Лагерный опыт вдохновлял на сочинение историй о призраках и актуализировал те аспекты классических текстов, которые были связаны с чудовищным. В лагерных и послелагерных работах Синявского Пушкин стал вампиром, в романтическую русскую тройку был запряжен дьявол, Гоголь оказывался то незаложным мертвецом, то лагерным доходягой, а советская цивилизация была чудовищной. В лагере Синявский разработал и свою необычную версию русской этнографии, сконцентрированную вокруг неортодоксальных народных верований. В его парижской книге о русской религиозности, вышедшей под названием «Иван-дурак», беглый рассказ об истории русской церкви сменяется подробным анализом ересей, раскола и сект, занимающим половину всего тома. В этом ревизионистском нарративе прямая линия преемственности идет от сказочного Ивана-дурака к протопопу Аввакуму, скопческому лидеру Кондратию Селиванову, сектанту-социалисту Василию Сютаеву и далее к тем героическим и набожным сектантам, которых Синявский встретил в лагере. Обращаясь к столь разным протагонистам, Синявский выработал свой метод, который я охарактеризовал бы как свободное сочетание историзма, мистики и иронии. Свойственное его текстам от долагерного «Любимова» до позднейших парижских работ, именно в лагере это сочетание превратилось в связный, последовательный метод.
С неудачами Хрущева и его свержением интеллигенция разочаровалась в политических надеждах «оттепели»; отсюда возникла мода на архаику, этнографию, примитив. Синявский понимал это так: «Демонстрация вечных снов, страхов и вожделений... Родовое, тотемное начало... Оживание мифа... Глубинная, поддонная связь с фольклором» (1: 356—357).

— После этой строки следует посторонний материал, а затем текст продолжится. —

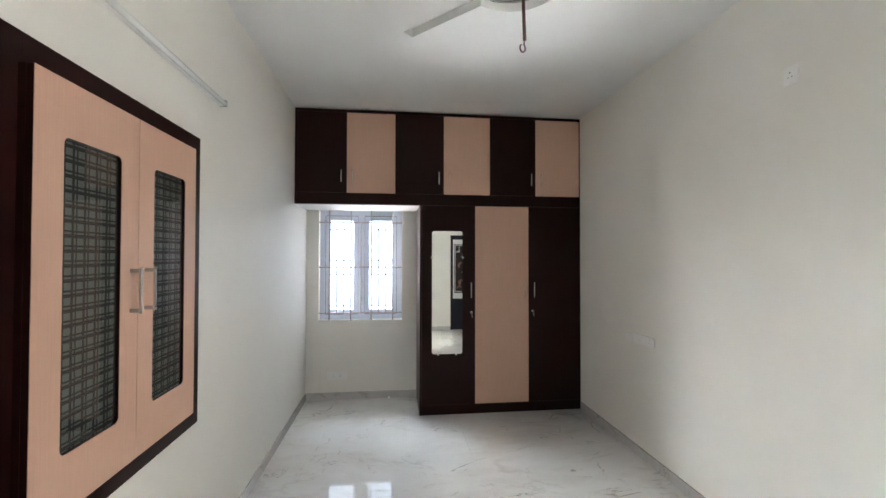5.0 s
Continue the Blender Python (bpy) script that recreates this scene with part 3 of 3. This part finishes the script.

В этом письме из лагеря Синявский определил свой метод как «наклонение примитива в сюрреализм, однако не в его интеллектуально-модернистской формации, а в древнем, извечном выражении, близком к стихии сказочно-магического восприятия». Из этой программы «наклонения примитива в сюрреализм» выросли и мистико-иронические прочтения Пушкина и Гоголя, и интерпретации коммунизма как религии, а революции — как апокалипсиса, вокруг которых построены книги и статьи парижского периода.